NETWORK(S) ABC Prime Time
AIRDATES December 15, 1958-March 23, 1959
ANNOUNCER(S) Bill Ewing
PRODUCED BY ABC Television

"From Hollywood, the ABC Television Network presents...Dr. I.Q., the Mental Banker!"
Sue England: "I have a lady, Doctor!"
Carol Byron: "I have a gentleman, Doctor!"
Tom: "And I have silver dollars for correct answers!"


Tom became "the mental banker" for three months in this fast-moving & simple quizzer.


Tom, er…Dr. I.Q. remained onstage for the duration of the show while his two assistants went through the studio audience looking for contestants, announcing they had found someone with "I have a lady/gentleman, doctor!" Dr. I.Q. would then read the audience member one question, with values for each question starting at $10 and gradually increasing as the show progressed. A correct answer won the appropriate amount in silver dollars ("Give that lady ten silver dollars!," the good doctor would say), while a wrong answer netted $1 as a consolation.


Also at some point during the half-hour, a peppy jingle would ring out, signaling that the player whom had been selected when the jingle sounded would spin the Wisdom Wheel, which had money amounts ranging from $1 to $100. Each wedge on the wheel had a corresponding question attached to it, increasing in difficulty for higher amounts.


There was also the "Lady in the Balcony" game. A woman was selected from the audience and placed in the balcony and given a limit of five wrong answers. Dr. I.Q. would then read the lady five questions. If she still had some wrong answers remaining of the five limit, she could come back the following week. If the lady in the balcony could last four weeks without giving a total of five wrong answers, she would win a jackpot.


Additionally, a home viewer was selected at random each week to play the game with Dr. I.Q. via telephone.

One of the interesting things about this show is that it demonstrates a number of effects that stemmed from the quiz show scandals. First, the show has NO sponsors, with ABC programs being plugged throughout the night instead of products. Second, as you've seen, it's played for extremely low stakes. Third, the show acknowledges that viewers don't trust quiz shows anymore, with Dr.
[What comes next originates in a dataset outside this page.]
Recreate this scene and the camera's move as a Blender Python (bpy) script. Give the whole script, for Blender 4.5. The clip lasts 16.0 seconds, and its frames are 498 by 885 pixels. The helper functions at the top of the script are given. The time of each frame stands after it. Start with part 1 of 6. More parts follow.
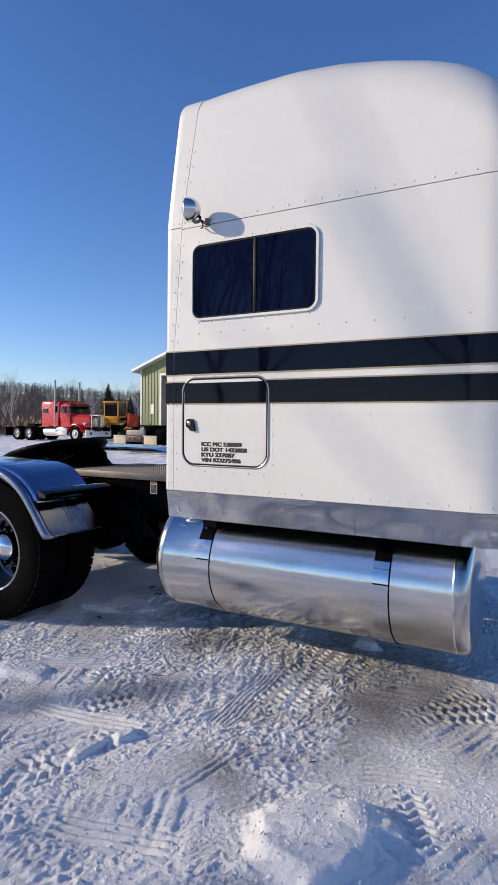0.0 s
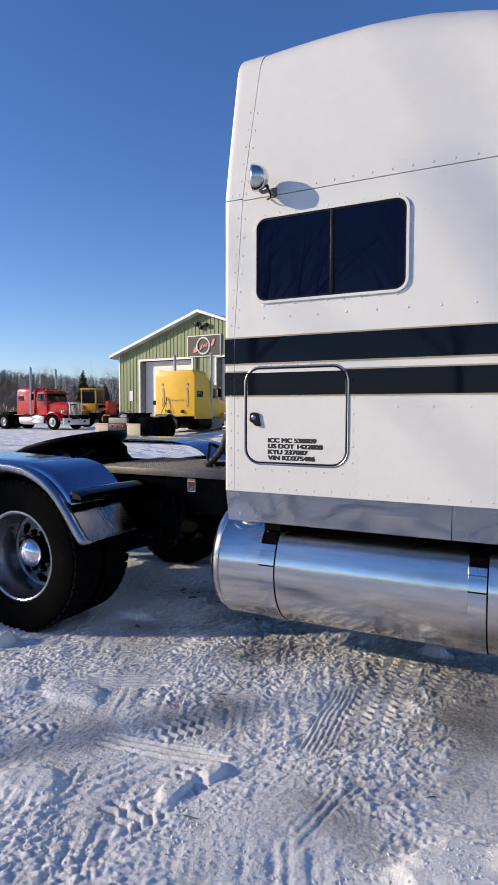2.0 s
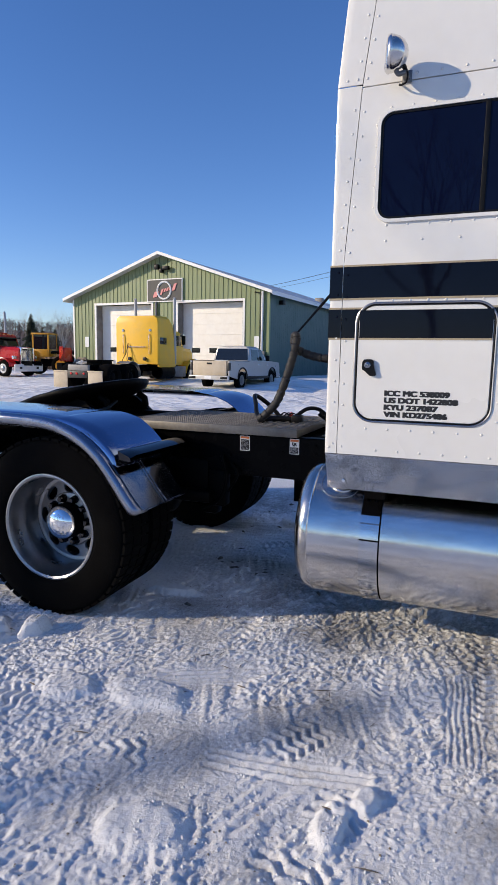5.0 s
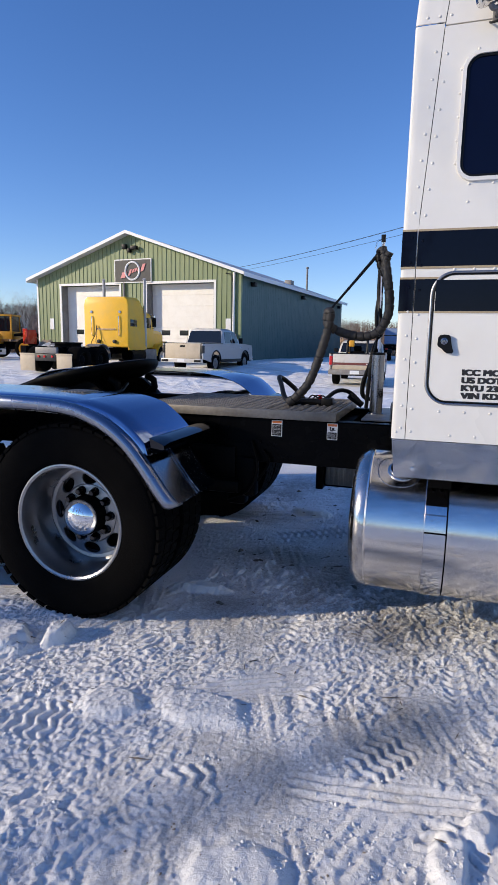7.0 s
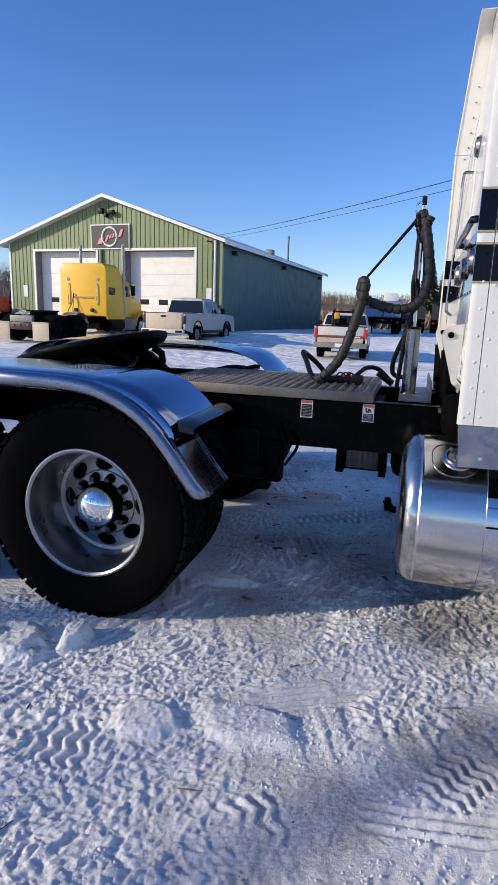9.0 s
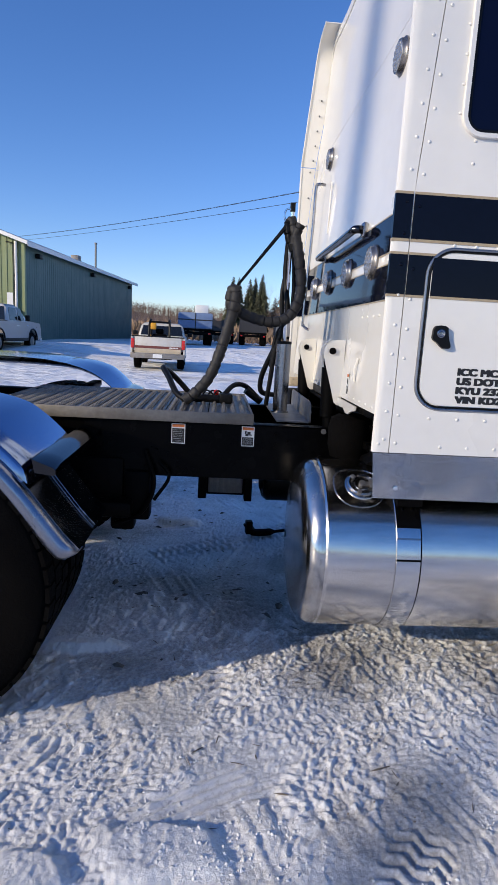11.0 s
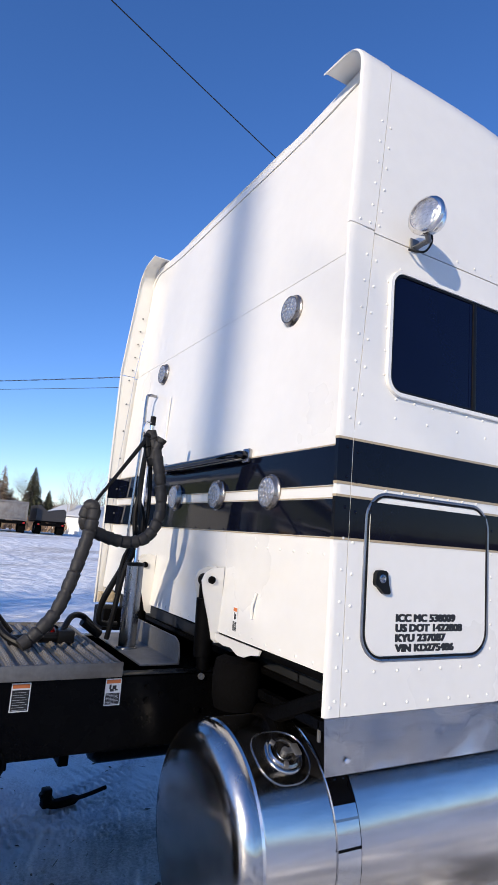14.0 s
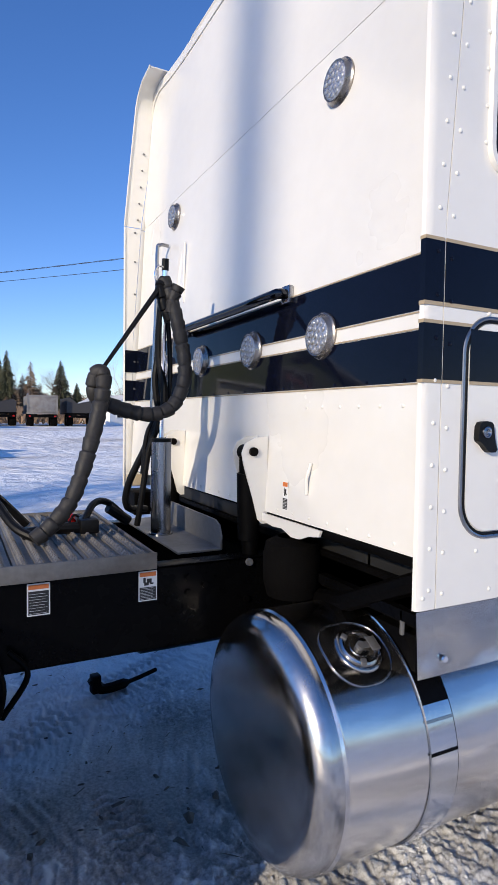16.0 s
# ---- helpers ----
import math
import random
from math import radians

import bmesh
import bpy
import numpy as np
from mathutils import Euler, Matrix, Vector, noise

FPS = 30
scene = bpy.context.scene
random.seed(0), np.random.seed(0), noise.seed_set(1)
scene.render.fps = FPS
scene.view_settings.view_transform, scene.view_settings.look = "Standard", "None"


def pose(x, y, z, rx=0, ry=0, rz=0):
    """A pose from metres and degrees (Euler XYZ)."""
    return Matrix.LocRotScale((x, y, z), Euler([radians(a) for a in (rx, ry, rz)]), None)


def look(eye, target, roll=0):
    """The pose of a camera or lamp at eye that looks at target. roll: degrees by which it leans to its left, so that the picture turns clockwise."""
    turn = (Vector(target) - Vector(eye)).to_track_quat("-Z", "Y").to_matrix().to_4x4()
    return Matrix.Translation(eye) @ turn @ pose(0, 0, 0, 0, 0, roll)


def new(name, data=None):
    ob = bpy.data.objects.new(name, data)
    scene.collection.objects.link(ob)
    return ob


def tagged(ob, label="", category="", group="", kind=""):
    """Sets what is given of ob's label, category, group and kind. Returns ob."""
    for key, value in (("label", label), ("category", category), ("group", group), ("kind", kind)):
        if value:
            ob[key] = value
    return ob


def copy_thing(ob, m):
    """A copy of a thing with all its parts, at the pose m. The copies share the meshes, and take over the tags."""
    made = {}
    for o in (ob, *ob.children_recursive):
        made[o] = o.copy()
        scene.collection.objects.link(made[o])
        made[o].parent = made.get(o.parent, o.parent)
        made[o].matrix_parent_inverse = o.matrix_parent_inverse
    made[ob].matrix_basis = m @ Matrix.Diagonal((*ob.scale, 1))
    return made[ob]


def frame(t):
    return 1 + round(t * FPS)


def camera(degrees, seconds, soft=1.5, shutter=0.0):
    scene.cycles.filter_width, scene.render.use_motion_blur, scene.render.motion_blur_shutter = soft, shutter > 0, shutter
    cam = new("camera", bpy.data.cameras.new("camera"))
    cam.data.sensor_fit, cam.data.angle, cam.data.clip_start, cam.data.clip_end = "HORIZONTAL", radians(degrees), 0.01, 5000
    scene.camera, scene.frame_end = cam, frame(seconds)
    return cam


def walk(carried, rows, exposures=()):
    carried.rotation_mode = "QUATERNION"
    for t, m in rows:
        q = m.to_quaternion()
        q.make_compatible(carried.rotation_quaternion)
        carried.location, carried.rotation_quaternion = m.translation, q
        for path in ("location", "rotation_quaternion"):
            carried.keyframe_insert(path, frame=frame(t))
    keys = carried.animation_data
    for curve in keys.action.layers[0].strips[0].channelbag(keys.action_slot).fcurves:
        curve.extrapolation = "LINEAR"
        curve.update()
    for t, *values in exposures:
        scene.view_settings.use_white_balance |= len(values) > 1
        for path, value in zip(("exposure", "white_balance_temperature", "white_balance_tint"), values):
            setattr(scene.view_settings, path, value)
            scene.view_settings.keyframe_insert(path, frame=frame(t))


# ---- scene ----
cam = camera(46.6, 16.0, 0.85)
PATH = [
    (0, (0.032, -0.017, 1.505), (-0.926, 1.738, 1.445), 0.6),
    (0.5, (-0.13, -0.01, 1.545), (-1.068, 1.755, 1.486), 2.0),
    (1, (-0.304, -0.014, 1.562), (-1.204, 1.771, 1.486), 0.6),
    (1.5, (-0.454, -0.037, 1.566), (-1.301, 1.772, 1.475), 0.4),
    (2, (-0.601, 0.024, 1.548), (-1.477, 1.818, 1.439), 0.1),
    (2.5, (-0.757, 0.102, 1.568), (-1.664, 1.883, 1.498), -0.0),
    (3, (-0.909, 0.144, 1.566), (-1.815, 1.925, 1.473), 1.3),
    (3.5, (-1.133, 0.152, 1.573), (-1.995, 1.952, 1.448), 0.5),
    (4, (-1.274, 0.199, 1.555), (-2.097, 2.012, 1.361), 0.6),
    (6.5, (-1.9, 0.309, 1.493), (-2.49, 2.193, 1.174), 0.9),
    (7, (-2.006, 0.376, 1.483), (-2.602, 2.256, 1.15), 1.1),
    (7.5, (-2.093, 0.449, 1.486), (-2.669, 2.334, 1.144), 0.4),
    (8, (-2.182, 0.491, 1.486), (-2.749, 2.374, 1.119), 1.6),
    (10.5, (-2.637, 0.831, 1.469), (-2.783, 2.767, 0.989), 1.8),
    (11, (-2.724, 0.968, 1.473), (-2.601, 2.931, 1.108), 3.2),
    (11.5, (-2.848, 1.109, 1.478), (-2.549, 3.062, 1.166), 3.7),
    (12, (-2.926, 1.227, 1.489), (-2.542, 3.18, 1.287), 2.9),
    (12.5, (-3.013, 1.328, 1.518), (-2.423, 3.239, 1.487), 3.7),
    (13, (-3.156, 1.414, 1.55), (-2.344, 3.239, 1.651), 4.8),
    (13.5, (-3.273, 1.456, 1.585), (-2.374, 3.225, 1.837), 4.2),
    (14, (-3.314, 1.465, 1.609), (-2.352, 3.188, 1.934), 4.5),
    (14.5, (-3.279, 1.578, 1.603), (-2.33, 3.314, 1.894), 4.1),
    (15, (-3.193, 1.725, 1.597), (-2.298, 3.504, 1.777), 0.9),
    (15.5, (-3.141, 1.811, 1.566), (-2.288, 3.62, 1.576), 1.0),
    (16, (-3.12, 1.93, 1.541), (-2.208, 3.708, 1.454), 0.8),
]
walk(cam, [(t, look(eye, target, roll)) for t, eye, target, roll in PATH],
     [(0.0, 0.04, 6950, 10), (3.0, 0.03, 6850, 10), (6.5, 0.07, 6700, 10), (8.0, 0.10, 6600, 10), (10.5, 0.06, 6500, 10), (11.5, 0.10, 6500, 10),
      (12.5, 0.18, 6500, 10), (13.5, 0.22, 6450, 10), (15.0, 0.22, 6500, 10), (16.0, 0.18, 6550, 10)])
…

I.Q. actually opening each show by announcing, "Our show is entirely unrehearsed!"

 


This is Tom's second series, and he already comes across as an old pro on this show, moving everything along at a brisk pace, looking and sounding prepared, and keeping the fast rhythm consistent throughout the broadcast, even when the sudden shake-ups like home viewer questions and the Wisdom Wheel pop up from out of nowhere. If I had been watching in 1958 and you told me the good doctor would be emceeing for 30 more years, I would have believed you.